Given that premise, I’m of the mind that this was a little over done for the oil stocks. So I bought back all 3 of the above names. And I bought back PBF Energy as well.
Just to illustrate my thinking here. Crescent Point at its low of $8.50 was, by my calculations, trading at 3x FCF on $100 Canadian dollar oil. That is getting kind of crazy I think.
A few years ago I wrote this post where I talked about Texas Instruments and compared it to what I thought with the oil stocks.
Texas Instruments trades at a 4.8% free cash flow yield, so basically 21x free cash flow. They don’t get the valuation because their business is growing at leaps and bounds. In fact, revenue is expected to decline from $15.8 billion to $14.7 billion in 2019. Even looking longer-term, revenue was close to $14 billion back in 2010, which means growth since that time has been minimal. At best this looks like a 5% growth business over the long-run.

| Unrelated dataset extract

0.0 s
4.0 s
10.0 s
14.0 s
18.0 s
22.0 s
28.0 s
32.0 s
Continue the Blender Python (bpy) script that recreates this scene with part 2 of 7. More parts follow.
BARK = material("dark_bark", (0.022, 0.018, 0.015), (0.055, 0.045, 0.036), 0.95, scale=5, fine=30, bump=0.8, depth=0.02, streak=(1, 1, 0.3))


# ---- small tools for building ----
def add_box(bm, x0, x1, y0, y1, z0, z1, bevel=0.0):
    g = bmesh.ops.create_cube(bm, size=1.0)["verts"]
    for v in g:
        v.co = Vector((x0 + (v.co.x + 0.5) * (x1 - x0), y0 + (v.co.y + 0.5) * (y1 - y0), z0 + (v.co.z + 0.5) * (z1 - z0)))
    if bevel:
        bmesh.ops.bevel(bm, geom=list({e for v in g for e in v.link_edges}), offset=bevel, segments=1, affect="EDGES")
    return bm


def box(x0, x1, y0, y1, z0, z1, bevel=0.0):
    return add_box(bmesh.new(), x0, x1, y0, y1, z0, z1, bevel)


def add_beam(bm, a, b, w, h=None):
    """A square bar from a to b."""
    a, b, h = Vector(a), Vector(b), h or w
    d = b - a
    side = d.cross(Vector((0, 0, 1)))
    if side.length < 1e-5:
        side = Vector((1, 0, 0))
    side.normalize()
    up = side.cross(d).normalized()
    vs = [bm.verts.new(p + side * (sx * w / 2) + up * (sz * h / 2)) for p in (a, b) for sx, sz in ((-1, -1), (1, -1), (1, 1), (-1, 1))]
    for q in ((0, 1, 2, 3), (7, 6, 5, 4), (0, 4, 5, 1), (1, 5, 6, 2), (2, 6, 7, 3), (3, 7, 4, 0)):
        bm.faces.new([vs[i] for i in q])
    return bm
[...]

But Texas Instruments gets a reasonably strong valuation because the company has been very good at returning cash to shareholders. In particular, Texas Instruments is excellent at repurchasing stock.
I realize that the comparison is far from perfect. Oil is not technology. But see my point. The Canadian oil producers have transitioned to a business model that emphasizes free cash flow. Now they are beginning to return that free cash back to shareholders by buying up their shares.
That kind of sums up my thoughts here again. Crescent Point has a $150 million buyback for the first half of 2022. I betcha that is going to be higher in the second half. Remember that Texas Instruments had a flat to declining revenue business but a great performing stock for years. This was because the company buoyed its stock price by repurchasing shares and investors and traders made this a virtuous circle because they saw the shares were supported.
That is what I expected back in 2019 with the oil stocks and it is what I still expect today. Now that we have the excesses knocked out and all the Fintwit oil bulls back on their heels, I think it is worth taking a position on these stocks again.